A festa dos cinco papas
JOÃO CÉSAR DAS NEVES
DN 2014.04.28
Ontem foi um dia especial. Dois papas vivos declararam perante o mundo que dois papas mortos estavam na vida plena. A canonização de João XXIII e João Paulo II pelo Papa Francisco, na presença do papa emérito Bento XVI, constitui um acto único na história do mundo. Será que interessa ao mundo?
O assunto é precisamente aquele que mais preocupa ao mundo. Podemos dizer que é o único que verdadeiramente preocupa o mundo. A vida e a felicidade constituem o único tema realmente importante. E o dia de ontem tratou só de felicidade. Quatro homens eminentemente felizes, tão diferentes nas suas origens e histórias, carácter e condições, unidos numa mesma felicidade a que dedicaram toda a sua vida, celebraram juntos uma festa de felicidade.
Eles entregaram toda a sua vida a anunciar ao mundo uma felicidade única, plena, invencível. E apresentaram-se a si mesmos como testemunhas dessa felicidade. O que a festa de ontem celebrou foi que dois deles tinham completado a sua missão com êxito e entrado na felicidade plena. Isso garantiam solenemente os outros dois, um dos quais já completou a sua missão com êxito, esperando apenas o transporte para a vida, e o outro está em plenas funções.
Quatro homens simples e frágeis, mas cheios de vida e felicidade, que irradiaram por todo o mundo. Porque todo o mundo soube de João XXIII. Na altura não havia internet nem SMS, mas havia rádio e começava a televisão, e assim o mundo vibrou com o sorriso do bom papa João. Conheceu-o menos de cinco anos, mas bastavam alguns segundos para perceber que era um homem sumamente feliz. E se preocupava com a nossa felicidade. A João Paulo II, esse nem é preciso dizer que todo o mundo o conhece. Começou antes da internet e do SMS, mas durou muito tempo e viajou ainda mais; e também bastavam alguns segundos para saber da felicidade que emitia. Bento XVI era tão diferente de cada um dos outros como eles eram diferentes entre si. Apesar disso também viajou por todo o lado e mostrou a sua felicidade a toda a gente. O Papa Francisco ainda mal conhecemos, mas bastaram uns segundos para ficarmos íntimos, e sabermos como o seu assunto é a minha felicidade, porque ele transborda da sua. Como o fizeram toda a sua vida, ontem estes quatro homens juntaram-se para celebrar a felicidade, a nossa felicidade, que dois deles já têm em plenitude. Estava lá um quinto papa. Mal se falou dele, mas era o que dava sentido à celebração. Olhando com atenção via-se, do lado esquerdo da praça, a estátua de um homem barbudo com duas chaves na mão. A importância dos quatro homens é que eles são sucessores dele. Aquele Pedro, que amava Jesus mais que os outros, e ouviu: "sobre esta pedra edificarei a minha Igreja" (Mt 16, 18).

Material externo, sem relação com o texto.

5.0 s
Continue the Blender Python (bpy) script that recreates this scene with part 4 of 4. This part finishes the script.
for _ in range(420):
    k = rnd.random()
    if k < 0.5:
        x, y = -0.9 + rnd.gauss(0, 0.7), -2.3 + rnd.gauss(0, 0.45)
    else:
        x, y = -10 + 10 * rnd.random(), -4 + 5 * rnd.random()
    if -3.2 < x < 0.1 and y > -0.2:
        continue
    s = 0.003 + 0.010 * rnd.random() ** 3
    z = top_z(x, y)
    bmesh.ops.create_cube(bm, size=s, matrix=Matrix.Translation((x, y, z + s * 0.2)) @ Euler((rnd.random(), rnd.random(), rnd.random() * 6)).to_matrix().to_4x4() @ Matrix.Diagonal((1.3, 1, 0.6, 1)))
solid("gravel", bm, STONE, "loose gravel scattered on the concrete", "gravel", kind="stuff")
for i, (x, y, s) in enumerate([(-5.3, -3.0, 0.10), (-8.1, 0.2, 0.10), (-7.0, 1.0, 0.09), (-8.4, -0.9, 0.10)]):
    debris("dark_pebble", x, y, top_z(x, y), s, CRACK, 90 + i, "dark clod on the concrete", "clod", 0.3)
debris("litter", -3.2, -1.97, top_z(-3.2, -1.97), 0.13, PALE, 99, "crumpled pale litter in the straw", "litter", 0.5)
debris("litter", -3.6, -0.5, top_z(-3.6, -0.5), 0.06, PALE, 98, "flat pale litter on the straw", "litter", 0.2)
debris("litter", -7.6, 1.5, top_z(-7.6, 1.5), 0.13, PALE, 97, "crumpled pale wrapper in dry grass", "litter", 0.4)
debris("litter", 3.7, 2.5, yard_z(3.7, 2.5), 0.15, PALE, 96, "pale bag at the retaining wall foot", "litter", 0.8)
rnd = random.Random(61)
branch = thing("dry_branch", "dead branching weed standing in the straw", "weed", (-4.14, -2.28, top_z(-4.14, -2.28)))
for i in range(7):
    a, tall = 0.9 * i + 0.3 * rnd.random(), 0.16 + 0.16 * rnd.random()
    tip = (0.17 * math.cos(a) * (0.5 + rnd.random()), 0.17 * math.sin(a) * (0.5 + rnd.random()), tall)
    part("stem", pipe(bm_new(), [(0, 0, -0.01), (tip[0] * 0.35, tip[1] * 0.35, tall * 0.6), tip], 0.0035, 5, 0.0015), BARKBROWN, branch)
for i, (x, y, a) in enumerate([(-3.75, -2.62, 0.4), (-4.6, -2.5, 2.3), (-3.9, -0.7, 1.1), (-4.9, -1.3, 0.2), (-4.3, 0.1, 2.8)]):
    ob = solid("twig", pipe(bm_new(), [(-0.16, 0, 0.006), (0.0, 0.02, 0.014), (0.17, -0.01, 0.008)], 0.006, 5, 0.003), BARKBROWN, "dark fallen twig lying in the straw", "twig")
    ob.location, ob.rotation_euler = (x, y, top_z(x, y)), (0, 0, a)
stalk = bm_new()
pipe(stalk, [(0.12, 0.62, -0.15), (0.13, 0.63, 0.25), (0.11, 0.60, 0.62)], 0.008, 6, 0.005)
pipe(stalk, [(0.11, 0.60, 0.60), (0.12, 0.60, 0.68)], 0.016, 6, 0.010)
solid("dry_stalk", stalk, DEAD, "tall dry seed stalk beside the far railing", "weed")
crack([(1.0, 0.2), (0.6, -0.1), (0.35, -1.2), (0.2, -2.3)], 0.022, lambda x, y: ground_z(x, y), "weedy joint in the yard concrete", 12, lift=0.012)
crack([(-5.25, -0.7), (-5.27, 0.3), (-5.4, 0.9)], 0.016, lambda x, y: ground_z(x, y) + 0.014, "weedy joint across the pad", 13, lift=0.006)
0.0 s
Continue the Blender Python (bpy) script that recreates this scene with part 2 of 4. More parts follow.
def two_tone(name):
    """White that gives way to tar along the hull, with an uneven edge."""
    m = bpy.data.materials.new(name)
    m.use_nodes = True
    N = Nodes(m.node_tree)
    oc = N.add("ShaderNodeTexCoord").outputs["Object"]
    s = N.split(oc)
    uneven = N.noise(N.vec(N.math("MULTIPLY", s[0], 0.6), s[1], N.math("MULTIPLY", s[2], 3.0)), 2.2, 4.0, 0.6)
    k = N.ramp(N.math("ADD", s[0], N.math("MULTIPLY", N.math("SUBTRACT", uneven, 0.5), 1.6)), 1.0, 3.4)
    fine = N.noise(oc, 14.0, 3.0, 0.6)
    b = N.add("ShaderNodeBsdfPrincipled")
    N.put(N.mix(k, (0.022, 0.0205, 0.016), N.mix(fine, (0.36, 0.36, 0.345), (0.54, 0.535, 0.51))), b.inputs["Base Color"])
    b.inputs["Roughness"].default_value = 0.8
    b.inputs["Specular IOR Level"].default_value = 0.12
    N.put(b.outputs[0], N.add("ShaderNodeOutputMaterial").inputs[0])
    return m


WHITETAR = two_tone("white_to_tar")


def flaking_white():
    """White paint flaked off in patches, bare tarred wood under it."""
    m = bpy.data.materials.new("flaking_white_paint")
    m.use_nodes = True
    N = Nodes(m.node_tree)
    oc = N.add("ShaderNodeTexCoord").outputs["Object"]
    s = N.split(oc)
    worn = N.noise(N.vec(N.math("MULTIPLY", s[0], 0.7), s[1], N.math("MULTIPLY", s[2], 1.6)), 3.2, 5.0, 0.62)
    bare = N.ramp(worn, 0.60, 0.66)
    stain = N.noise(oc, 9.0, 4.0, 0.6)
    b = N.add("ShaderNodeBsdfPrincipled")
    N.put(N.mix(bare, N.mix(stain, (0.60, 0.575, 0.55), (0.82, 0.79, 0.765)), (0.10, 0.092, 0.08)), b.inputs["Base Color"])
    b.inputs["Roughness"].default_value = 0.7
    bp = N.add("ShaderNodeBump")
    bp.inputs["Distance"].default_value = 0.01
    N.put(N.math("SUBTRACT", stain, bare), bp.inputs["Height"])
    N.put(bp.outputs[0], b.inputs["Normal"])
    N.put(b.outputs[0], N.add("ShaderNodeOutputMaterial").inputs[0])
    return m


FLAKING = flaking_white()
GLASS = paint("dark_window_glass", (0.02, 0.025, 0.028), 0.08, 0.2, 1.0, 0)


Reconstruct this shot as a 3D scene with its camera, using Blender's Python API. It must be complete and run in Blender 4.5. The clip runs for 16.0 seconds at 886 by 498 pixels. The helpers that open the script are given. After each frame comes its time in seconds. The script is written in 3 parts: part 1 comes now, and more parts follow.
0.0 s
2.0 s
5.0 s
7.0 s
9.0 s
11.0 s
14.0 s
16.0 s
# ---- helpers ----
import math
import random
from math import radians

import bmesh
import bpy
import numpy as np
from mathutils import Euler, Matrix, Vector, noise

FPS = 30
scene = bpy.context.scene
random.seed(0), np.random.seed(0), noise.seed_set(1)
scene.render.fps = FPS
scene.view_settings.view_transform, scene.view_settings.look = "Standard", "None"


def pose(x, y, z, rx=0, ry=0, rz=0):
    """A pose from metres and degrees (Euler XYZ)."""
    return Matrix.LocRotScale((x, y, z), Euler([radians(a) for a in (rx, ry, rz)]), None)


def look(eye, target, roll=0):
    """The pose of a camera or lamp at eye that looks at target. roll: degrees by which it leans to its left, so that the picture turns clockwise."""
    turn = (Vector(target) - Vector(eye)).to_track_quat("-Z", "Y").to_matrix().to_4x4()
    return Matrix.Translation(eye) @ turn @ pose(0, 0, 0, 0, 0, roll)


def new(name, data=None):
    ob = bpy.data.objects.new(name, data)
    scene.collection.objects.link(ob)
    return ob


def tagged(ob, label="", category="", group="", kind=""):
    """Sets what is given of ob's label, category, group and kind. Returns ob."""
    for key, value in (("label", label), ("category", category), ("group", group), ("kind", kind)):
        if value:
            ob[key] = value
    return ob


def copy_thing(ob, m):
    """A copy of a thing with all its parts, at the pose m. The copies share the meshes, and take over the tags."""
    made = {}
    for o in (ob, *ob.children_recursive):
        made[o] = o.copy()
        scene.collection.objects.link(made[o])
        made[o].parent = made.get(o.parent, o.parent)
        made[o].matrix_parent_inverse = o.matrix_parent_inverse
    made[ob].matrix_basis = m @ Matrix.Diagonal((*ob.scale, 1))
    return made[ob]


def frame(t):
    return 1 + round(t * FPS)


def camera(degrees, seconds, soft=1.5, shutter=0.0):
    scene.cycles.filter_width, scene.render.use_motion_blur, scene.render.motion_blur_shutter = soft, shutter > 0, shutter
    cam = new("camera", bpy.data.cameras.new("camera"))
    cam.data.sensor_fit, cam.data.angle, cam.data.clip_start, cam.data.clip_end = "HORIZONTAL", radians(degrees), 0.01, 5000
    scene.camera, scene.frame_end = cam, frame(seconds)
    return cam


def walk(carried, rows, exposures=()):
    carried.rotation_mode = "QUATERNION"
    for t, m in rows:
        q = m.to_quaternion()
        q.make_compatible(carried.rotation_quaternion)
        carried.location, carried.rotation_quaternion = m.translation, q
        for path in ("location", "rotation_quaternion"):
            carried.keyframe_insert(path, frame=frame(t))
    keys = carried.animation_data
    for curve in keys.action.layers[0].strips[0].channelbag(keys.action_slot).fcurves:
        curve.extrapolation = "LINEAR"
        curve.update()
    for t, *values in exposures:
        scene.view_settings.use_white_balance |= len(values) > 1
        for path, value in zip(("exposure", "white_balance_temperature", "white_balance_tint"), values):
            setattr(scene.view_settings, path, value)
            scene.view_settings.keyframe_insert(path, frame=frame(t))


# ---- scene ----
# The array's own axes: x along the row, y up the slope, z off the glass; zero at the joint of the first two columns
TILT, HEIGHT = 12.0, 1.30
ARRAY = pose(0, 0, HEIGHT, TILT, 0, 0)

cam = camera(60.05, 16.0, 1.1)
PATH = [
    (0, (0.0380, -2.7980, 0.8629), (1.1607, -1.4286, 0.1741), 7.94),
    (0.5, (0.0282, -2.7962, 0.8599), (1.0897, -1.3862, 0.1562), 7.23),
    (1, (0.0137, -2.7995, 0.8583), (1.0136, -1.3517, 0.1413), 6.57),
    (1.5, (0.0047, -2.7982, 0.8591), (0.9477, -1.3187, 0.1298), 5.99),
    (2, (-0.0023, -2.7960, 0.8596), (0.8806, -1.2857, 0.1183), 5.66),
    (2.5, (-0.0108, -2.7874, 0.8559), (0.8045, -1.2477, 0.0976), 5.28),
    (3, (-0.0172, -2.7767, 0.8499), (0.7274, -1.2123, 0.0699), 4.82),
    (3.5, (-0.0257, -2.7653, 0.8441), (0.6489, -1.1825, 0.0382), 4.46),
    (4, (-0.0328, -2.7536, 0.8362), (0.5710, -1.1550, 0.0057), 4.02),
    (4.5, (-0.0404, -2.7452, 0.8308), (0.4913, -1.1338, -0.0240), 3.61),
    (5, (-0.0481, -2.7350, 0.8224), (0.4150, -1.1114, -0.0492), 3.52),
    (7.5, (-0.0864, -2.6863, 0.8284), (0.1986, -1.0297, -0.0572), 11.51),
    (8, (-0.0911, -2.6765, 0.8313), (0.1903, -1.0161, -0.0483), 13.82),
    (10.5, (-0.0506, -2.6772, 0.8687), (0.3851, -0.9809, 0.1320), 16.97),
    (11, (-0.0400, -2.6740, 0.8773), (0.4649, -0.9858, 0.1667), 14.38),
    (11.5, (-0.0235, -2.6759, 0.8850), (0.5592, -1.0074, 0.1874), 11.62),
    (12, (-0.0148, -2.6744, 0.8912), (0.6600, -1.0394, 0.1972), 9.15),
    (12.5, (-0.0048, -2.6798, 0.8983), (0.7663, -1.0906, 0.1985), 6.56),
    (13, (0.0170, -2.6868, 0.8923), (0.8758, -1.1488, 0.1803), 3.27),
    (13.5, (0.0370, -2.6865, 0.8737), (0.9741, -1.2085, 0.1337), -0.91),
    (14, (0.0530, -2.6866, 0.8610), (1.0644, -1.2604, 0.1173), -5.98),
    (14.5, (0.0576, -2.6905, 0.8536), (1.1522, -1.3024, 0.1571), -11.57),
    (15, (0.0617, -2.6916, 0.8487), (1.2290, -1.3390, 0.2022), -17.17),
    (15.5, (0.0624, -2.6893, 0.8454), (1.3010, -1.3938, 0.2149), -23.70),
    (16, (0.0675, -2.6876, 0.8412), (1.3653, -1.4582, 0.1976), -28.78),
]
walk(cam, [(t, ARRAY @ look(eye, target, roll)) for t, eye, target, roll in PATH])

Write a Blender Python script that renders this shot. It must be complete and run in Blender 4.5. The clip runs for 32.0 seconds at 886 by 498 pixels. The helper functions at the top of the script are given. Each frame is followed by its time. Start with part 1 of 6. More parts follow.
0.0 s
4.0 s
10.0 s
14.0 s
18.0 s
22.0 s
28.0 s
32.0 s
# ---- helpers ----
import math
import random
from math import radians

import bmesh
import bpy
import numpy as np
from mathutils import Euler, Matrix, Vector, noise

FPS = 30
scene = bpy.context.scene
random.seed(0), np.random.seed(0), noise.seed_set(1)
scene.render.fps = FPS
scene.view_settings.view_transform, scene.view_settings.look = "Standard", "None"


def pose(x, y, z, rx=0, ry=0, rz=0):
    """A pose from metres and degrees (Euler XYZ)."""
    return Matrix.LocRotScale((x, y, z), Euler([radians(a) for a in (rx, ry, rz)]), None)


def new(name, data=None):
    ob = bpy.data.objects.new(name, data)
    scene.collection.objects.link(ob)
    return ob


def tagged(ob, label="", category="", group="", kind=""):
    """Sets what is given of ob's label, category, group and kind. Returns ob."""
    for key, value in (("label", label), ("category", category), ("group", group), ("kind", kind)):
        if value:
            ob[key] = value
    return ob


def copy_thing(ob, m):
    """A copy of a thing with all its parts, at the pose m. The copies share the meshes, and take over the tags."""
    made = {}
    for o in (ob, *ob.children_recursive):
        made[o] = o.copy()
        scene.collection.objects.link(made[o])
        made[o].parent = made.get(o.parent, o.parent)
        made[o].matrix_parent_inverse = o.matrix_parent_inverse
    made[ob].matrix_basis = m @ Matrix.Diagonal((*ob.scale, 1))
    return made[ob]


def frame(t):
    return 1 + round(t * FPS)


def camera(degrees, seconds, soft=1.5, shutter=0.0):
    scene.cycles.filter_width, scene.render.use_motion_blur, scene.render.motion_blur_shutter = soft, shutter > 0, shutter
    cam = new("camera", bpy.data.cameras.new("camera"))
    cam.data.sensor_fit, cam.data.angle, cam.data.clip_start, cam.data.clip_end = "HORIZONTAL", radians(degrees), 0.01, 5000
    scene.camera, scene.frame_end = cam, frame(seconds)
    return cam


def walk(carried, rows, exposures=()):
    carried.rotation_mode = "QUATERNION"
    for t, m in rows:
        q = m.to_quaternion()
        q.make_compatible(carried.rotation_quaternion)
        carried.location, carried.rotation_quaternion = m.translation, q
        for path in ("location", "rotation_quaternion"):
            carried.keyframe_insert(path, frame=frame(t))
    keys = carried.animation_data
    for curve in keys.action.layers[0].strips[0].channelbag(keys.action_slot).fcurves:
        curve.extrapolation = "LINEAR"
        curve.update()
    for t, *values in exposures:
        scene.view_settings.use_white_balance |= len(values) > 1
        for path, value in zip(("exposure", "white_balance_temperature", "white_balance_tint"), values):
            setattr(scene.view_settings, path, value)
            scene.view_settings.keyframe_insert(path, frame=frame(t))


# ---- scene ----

Este é o segredo de toda esta festa. A felicidade que estes homens espalharam e espalham por todo o mundo não é deles. Não foi por João ser bonacheirão, João Paulo teatral, por Bento ser sábio e Francisco vibrante que difundiram felicidade por toda a terra. Nisso há muitos semelhantes e até melhores que eles. A felicidade que espargiam não era deles. Tinham-na recebido de Outro, do Deus da felicidade que se fez homem como eles, e nos trouxe a felicidade suprema. Trouxe-a e deixou-a com Pedro e alguns amigos, dizendo-lhes para a darem a outros.
Aliás o que Ele disse foi: "Ide, pois, fazei discípulos de todos os povos" (Mt 28, 19). Eles eram poucos, não tinham net nem rádio, só o conseguiram dar a alguns. Mas esses deram a outros, e esses depois a outros e "o seu eco ressoou por toda a terra" (Sl 19(18), 5). Finalmente, no tempo de João, João Paulo, Bento e Francisco, espalhou-se por toda a terra ao mesmo tempo. Foi cumprida a profecia. Todo o mundo pode ver claramente a felicidade que irradia destes quatro homens. E sabe que de onde ela vem.
A festa de ontem foi um acontecimento particular, limitada. Teve dimensão e brilho excepcionais, mas tratou-se de um rito local. No entanto, o seu significado abrangeu todo o mundo. A razão é óbvia: mais ninguém tem uma felicidade assim.